Simply put, EQ means the ability to understand and manage your own emotions. People with a high degree of EQ know what they are feeling, what their feelings mean, and how these emotions can affect other people and vice versa. We all already know this, everyone thinks. Do you? Easy to check. Just ask yourself five simple questions and be honest with your answers.

Do you have a good understanding of:

  • How your emotions affect your thoughts, behaviour, communication, actions, at work, at home?
  • The emotions, needs, and concerns of other people?
  • How to develop and maintain good relationships?
  • How to manage your emotions, so they affect you and the people around you, at work, at home, in a way that is in everyone’s best interest?
  • How your emotions impact on your work performance, motivation, stress, body language, well-being, and career plan thoughts, e.g.?

If your answers to all the questions above is an unconditional YES – CONGRATULATIONS! You are superhuman, a perfect human being. You obviously always manage your emotions and behaviour optimally.

For all the less perfect readers, I kindly ask you to check your behaviour. In hindsight, can you recognise any situations, where you feel you could have done better? I did my behaviour analysis and found many situations, where, both at work and home, my behaviour was far from optimal. I realised that if I had had a better understanding of how my EQ can affect my behaviour, I certainly, many times could how done better, should have done better. Below just some examples. See if you can find anything familiar to you?

  • I often spontaneously speak out in situations, when instead, I should keep quiet and listen. I realised I have a bad habit of interrupting people before they have a chance to state their case properly.
  • When I am emotionally too attached to my case, I sometimes fail to pay proper attention to what the other party says, because I am so eager to prove my point of view.
  • I don’t remember to give enough credit and say thank you, to persons who perform well. Way too often, I am too preoccupied with my own thoughts and issues.
  • I know people both appreciate and expect being asked for their opinion about matters concerning them. Yet I sometimes forget to do it, just because I am in a hurry or feel it is not necessary this time.
  • After a “bad day at work”, I sometimes can’t help this showing in my mood when I came home.
  • I could more often say “I am sorry” and “I apologise” when I mess things up, (because I do). 

Nowadays, new EQ coaches pop up like mushrooms in the rain, offering their services, so obviously, there is a need.

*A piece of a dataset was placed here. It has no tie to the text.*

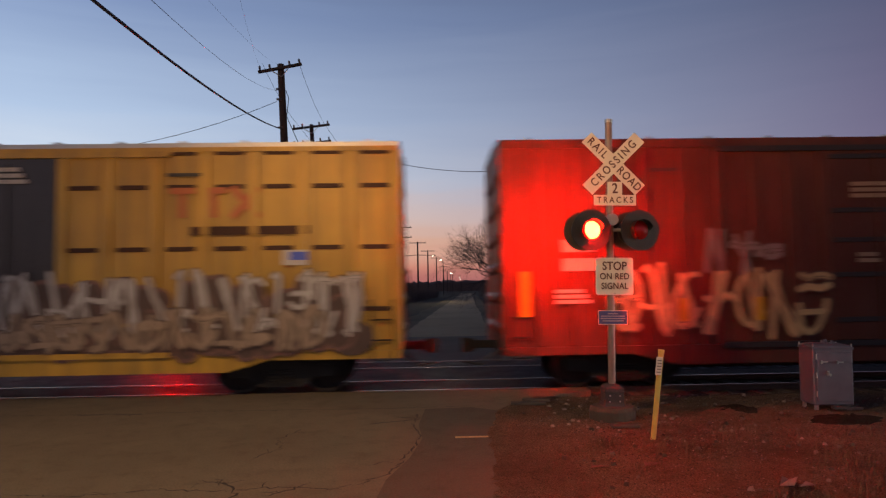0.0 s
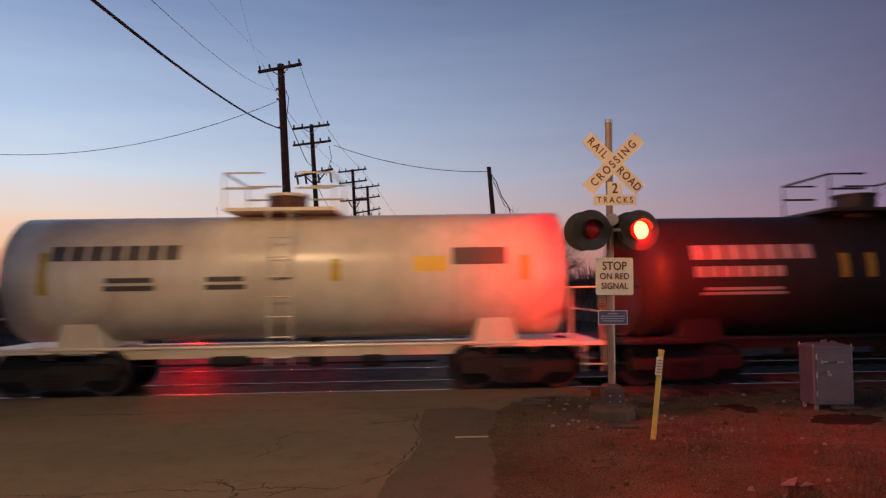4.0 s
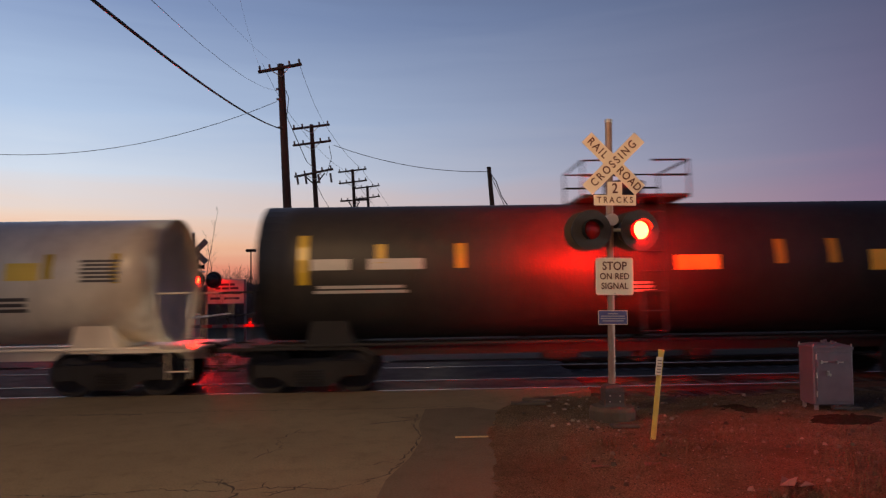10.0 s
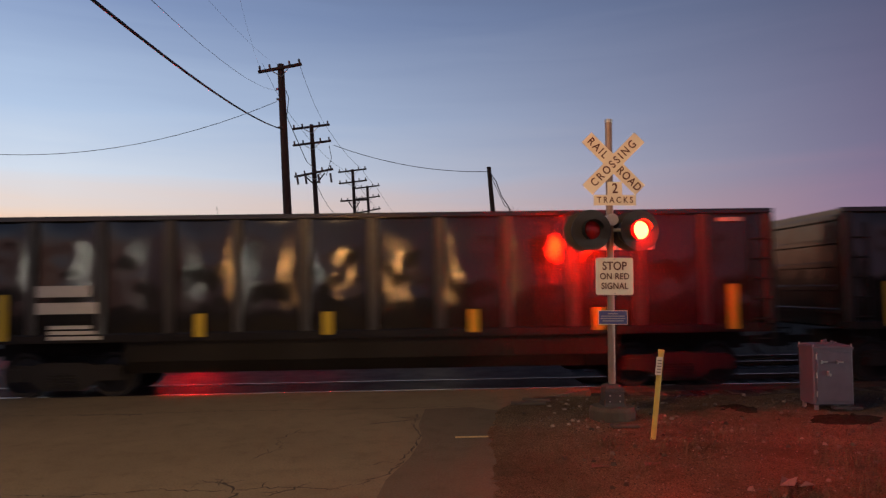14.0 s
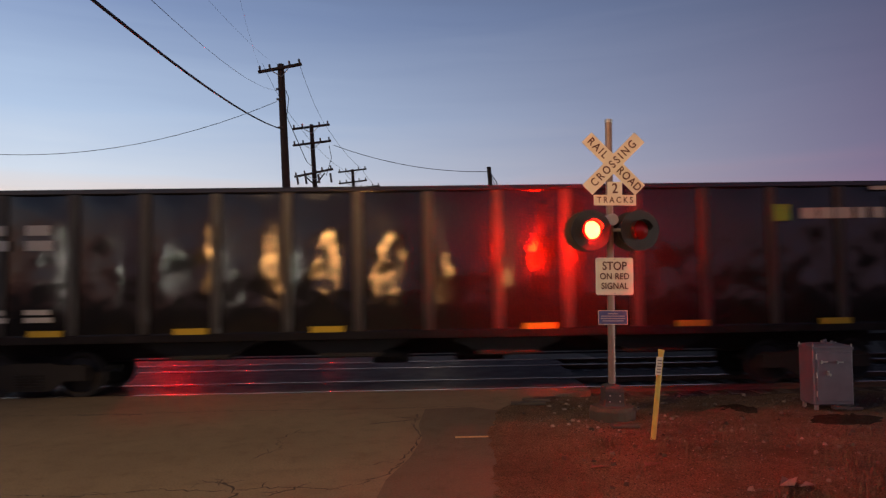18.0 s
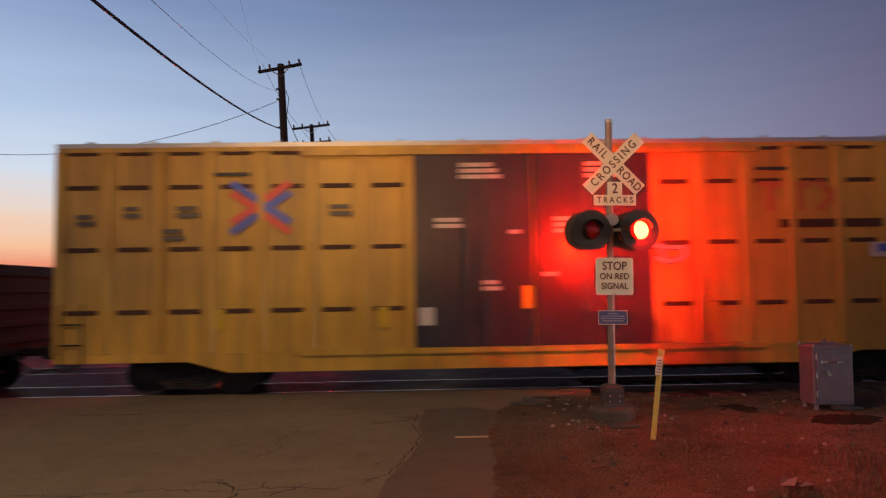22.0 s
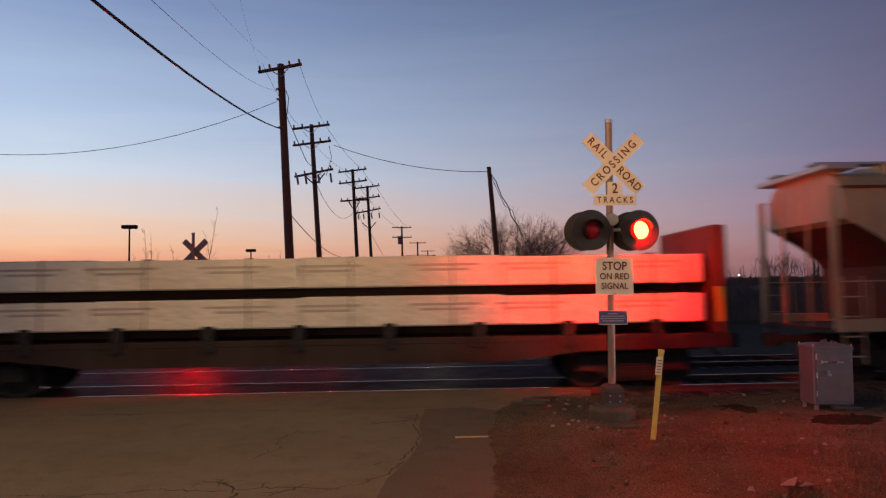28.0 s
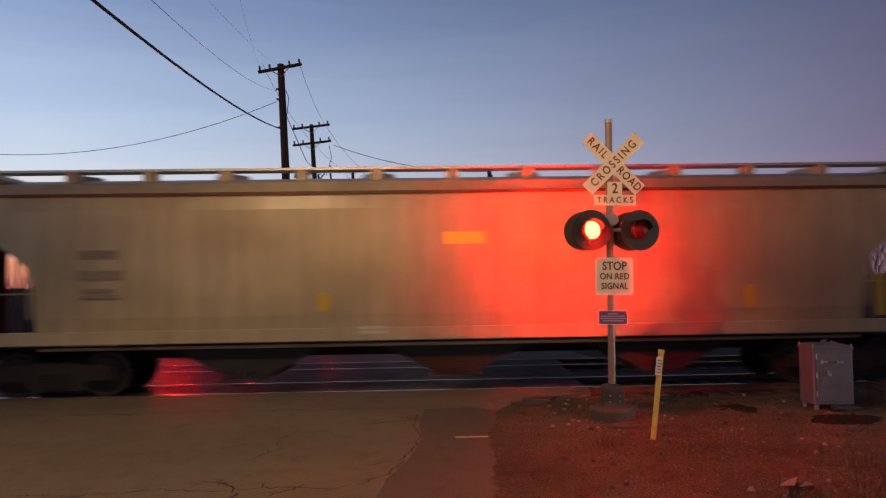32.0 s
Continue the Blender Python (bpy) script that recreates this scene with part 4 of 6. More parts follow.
# seconds and metres by which the train lags behind an even run
LAG = [(0.0, 0.21), (0.5, -0.21), (1.0, 0.03), (1.5, 0.48), (2.0, 0.37), (2.5, -0.12), (3.0, -0.41), (3.5, -0.35), (5.5, -0.35), (6.0, -0.11), (6.5, 0.45),
       (7.0, -0.13), (7.5, -0.11), (8.0, 0.24), (8.5, 0.01), (9.0, 0.65), (9.5, -0.05), (10.0, -0.6), (10.5, 0.05), (11.0, 0.38), (11.5, 0.39), (12.0, -0.38),
       (12.5, -0.43), (13.0, -0.16), (13.5, 0.16), (14.0, 0.34), (14.5, -0.34), (17.0, 0.04), (17.5, -0.04), (18.5, 0.03), (19.0, -0.03), (20.0, -0.2),
       (20.5, 0.2), (21.0, 0.43), (21.5, -0.17), (22.0, -0.26), (22.5, -0.13), (23.0, 0.15), (23.5, -0.02), (24.0, -0.11), (24.5, -0.05), (25.5, 0.0),
       (27.5, 0.0), (28.0, 0.36), (28.5, -0.3), (29.0, -0.33), (29.5, -0.09), (30.0, 0.73), (30.5, 0.66), (31.0, -0.16), (31.5, 0.16), (32.0, 0.0)]
CARS = []       # (root, centre at 0 s, axles)
WHEEL_R = 0.457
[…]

But this is not nuclear science; everyone can self-study the concept of EQ. Start by writing EQ in Google. After reading a few hours about emotional intelligence, you will have a basic understanding of what EQ is. You already know a little better, how your emotions can affect your actions and other people and how to consciously pay more attention to managing your emotions and behaviour “more optimally”. Do not stop here. The more you study this topic, the better your understanding of your EQ will become, and the more likely you will learn to manage your feelings and behaviour in a way that is in your best interest.